Scripts that build animated scenes:
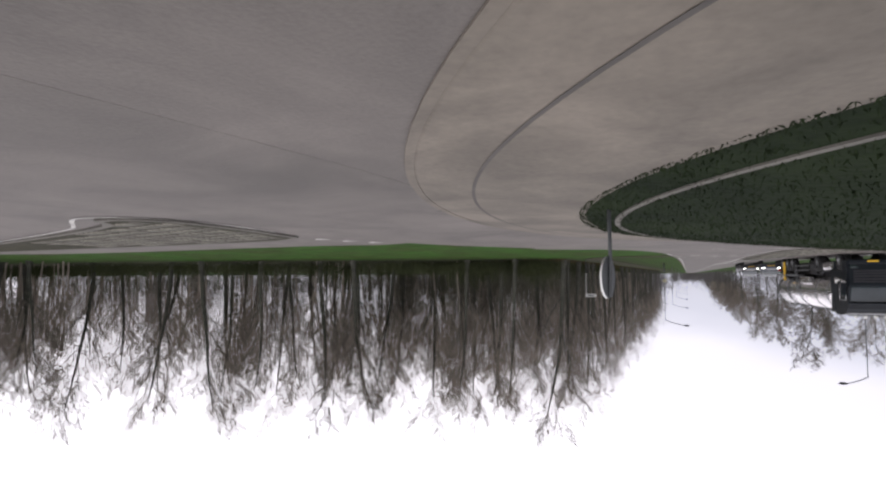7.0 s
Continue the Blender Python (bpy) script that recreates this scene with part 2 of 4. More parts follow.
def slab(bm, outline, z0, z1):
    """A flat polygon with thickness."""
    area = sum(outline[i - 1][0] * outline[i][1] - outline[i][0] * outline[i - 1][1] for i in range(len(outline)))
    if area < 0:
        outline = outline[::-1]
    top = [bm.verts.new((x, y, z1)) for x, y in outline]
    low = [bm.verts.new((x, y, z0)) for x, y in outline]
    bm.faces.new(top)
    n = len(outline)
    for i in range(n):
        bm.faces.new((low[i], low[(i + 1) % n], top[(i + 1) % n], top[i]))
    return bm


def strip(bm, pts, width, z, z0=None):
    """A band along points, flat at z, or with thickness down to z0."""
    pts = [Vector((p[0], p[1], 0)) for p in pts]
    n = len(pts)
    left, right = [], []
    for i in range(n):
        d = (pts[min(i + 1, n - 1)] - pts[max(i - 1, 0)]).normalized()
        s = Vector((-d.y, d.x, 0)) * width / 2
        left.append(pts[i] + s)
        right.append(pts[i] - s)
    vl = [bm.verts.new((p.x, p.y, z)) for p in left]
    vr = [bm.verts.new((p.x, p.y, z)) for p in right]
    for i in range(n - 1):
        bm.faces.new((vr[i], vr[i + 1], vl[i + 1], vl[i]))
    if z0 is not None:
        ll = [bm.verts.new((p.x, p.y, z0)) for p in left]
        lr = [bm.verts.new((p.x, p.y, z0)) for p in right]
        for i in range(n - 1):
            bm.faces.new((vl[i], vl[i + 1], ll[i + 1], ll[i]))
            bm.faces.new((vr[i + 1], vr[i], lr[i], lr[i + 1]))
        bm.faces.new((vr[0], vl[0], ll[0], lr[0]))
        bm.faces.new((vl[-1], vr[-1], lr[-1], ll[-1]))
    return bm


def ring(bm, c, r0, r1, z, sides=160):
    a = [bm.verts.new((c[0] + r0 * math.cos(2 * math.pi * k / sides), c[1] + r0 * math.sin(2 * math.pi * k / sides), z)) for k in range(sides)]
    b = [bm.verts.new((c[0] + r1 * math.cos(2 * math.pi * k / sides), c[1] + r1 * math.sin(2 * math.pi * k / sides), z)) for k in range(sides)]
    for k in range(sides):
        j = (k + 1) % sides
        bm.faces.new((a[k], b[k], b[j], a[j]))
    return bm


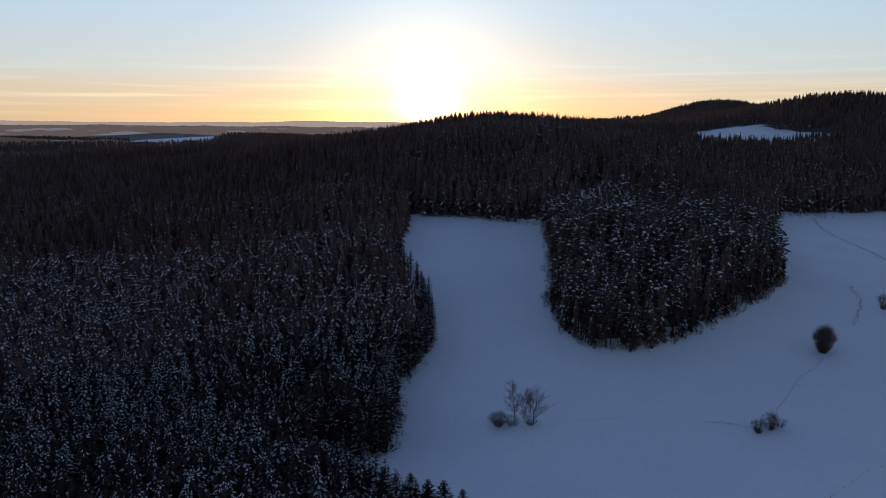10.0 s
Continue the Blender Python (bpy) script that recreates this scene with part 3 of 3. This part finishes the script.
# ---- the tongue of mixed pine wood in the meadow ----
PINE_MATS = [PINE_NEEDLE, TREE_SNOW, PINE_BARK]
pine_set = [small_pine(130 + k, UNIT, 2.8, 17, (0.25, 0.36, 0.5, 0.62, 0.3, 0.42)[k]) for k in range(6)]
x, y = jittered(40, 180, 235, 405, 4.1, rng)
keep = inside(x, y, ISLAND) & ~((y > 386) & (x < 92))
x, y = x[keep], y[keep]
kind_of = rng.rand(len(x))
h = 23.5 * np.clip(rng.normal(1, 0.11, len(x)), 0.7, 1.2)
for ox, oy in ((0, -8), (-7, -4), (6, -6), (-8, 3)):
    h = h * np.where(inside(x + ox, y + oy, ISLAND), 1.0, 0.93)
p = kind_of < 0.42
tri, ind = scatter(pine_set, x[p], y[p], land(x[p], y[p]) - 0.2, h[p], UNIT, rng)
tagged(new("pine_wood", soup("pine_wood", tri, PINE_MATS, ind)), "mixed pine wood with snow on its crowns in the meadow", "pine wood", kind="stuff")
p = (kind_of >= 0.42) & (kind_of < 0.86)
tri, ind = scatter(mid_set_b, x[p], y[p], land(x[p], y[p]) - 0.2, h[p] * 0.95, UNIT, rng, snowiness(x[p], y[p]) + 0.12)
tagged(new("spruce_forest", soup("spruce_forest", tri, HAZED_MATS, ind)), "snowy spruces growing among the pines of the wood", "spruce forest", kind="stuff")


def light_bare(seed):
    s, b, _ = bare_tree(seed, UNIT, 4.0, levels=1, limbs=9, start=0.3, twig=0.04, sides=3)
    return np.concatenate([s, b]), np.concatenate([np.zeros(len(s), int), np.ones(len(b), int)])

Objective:
Copy out each line word for word, please, skipping the images.

The solution:
7.0 s
Continue the Blender Python (bpy) script that recreates this scene with part 2 of 4. More parts follow.
def slab(bm, outline, z0, z1):
    """A flat polygon with thickness."""
    area = sum(outline[i - 1][0] * outline[i][1] - outline[i][0] * outline[i - 1][1] for i in range(len(outline)))
    if area < 0:
        outline = outline[::-1]
    top = [bm.verts.new((x, y, z1)) for x, y in outline]
    low = [bm.verts.new((x, y, z0)) for x, y in outline]
    bm.faces.new(top)
    n = len(outline)
    for i in range(n):
        bm.faces.new((low[i], low[(i + 1) % n], top[(i + 1) % n], top[i]))
    return bm


def strip(bm, pts, width, z, z0=None):
    """A band along points, flat at z, or with thickness down to z0."""
    pts = [Vector((p[0], p[1], 0)) for p in pts]
    n = len(pts)
    left, right = [], []
    for i in range(n):
        d = (pts[min(i + 1, n - 1)] - pts[max(i - 1, 0)]).normalized()
        s = Vector((-d.y, d.x, 0)) * width / 2
        left.append(pts[i] + s)
        right.append(pts[i] - s)
    vl = [bm.verts.new((p.x, p.y, z)) for p in left]
    vr = [bm.verts.new((p.x, p.y, z)) for p in right]
    for i in range(n - 1):
        bm.faces.new((vr[i], vr[i + 1], vl[i + 1], vl[i]))
    if z0 is not None:
        ll = [bm.verts.new((p.x, p.y, z0)) for p in left]
        lr = [bm.verts.new((p.x, p.y, z0)) for p in right]
        for i in range(n - 1):
            bm.faces.new((vl[i], vl[i + 1], ll[i + 1], ll[i]))
            bm.faces.new((vr[i + 1], vr[i], lr[i], lr[i + 1]))
        bm.faces.new((vr[0], vl[0], ll[0], lr[0]))
        bm.faces.new((vl[-1], vr[-1], lr[-1], ll[-1]))
    return bm


def ring(bm, c, r0, r1, z, sides=160):
    a = [bm.verts.new((c[0] + r0 * math.cos(2 * math.pi * k / sides), c[1] + r0 * math.sin(2 * math.pi * k / sides), z)) for k in range(sides)]
    b = [bm.verts.new((c[0] + r1 * math.cos(2 * math.pi * k / sides), c[1] + r1 * math.sin(2 * math.pi * k / sides), z)) for k in range(sides)]
    for k in range(sides):
        j = (k + 1) % sides
        bm.faces.new((a[k], b[k], b[j], a[j]))
    return bm


10.0 s
Continue the Blender Python (bpy) script that recreates this scene with part 3 of 3. This part finishes the script.
# ---- the tongue of mixed pine wood in the meadow ----
PINE_MATS = [PINE_NEEDLE, TREE_SNOW, PINE_BARK]
pine_set = [small_pine(130 + k, UNIT, 2.8, 17, (0.25, 0.36, 0.5, 0.62, 0.3, 0.42)[k]) for k in range(6)]
x, y = jittered(40, 180, 235, 405, 4.1, rng)
keep = inside(x, y, ISLAND) & ~((y > 386) & (x < 92))
x, y = x[keep], y[keep]
kind_of = rng.rand(len(x))
h = 23.5 * np.clip(rng.normal(1, 0.11, len(x)), 0.7, 1.2)
for ox, oy in ((0, -8), (-7, -4), (6, -6), (-8, 3)):
    h = h * np.where(inside(x + ox, y + oy, ISLAND), 1.0, 0.93)
p = kind_of < 0.42
tri, ind = scatter(pine_set, x[p], y[p], land(x[p], y[p]) - 0.2, h[p], UNIT, rng)
tagged(new("pine_wood", soup("pine_wood", tri, PINE_MATS, ind)), "mixed pine wood with snow on its crowns in the meadow", "pine wood", kind="stuff")
p = (kind_of >= 0.42) & (kind_of < 0.86)
tri, ind = scatter(mid_set_b, x[p], y[p], land(x[p], y[p]) - 0.2, h[p] * 0.95, UNIT, rng, snowiness(x[p], y[p]) + 0.12)
tagged(new("spruce_forest", soup("spruce_forest", tri, HAZED_MATS, ind)), "snowy spruces growing among the pines of the wood", "spruce forest", kind="stuff")


def light_bare(seed):
    s, b, _ = bare_tree(seed, UNIT, 4.0, levels=1, limbs=9, start=0.3, twig=0.04, sides=3)
    return np.concatenate([s, b]), np.concatenate([np.zeros(len(s), int), np.ones(len(b), int)])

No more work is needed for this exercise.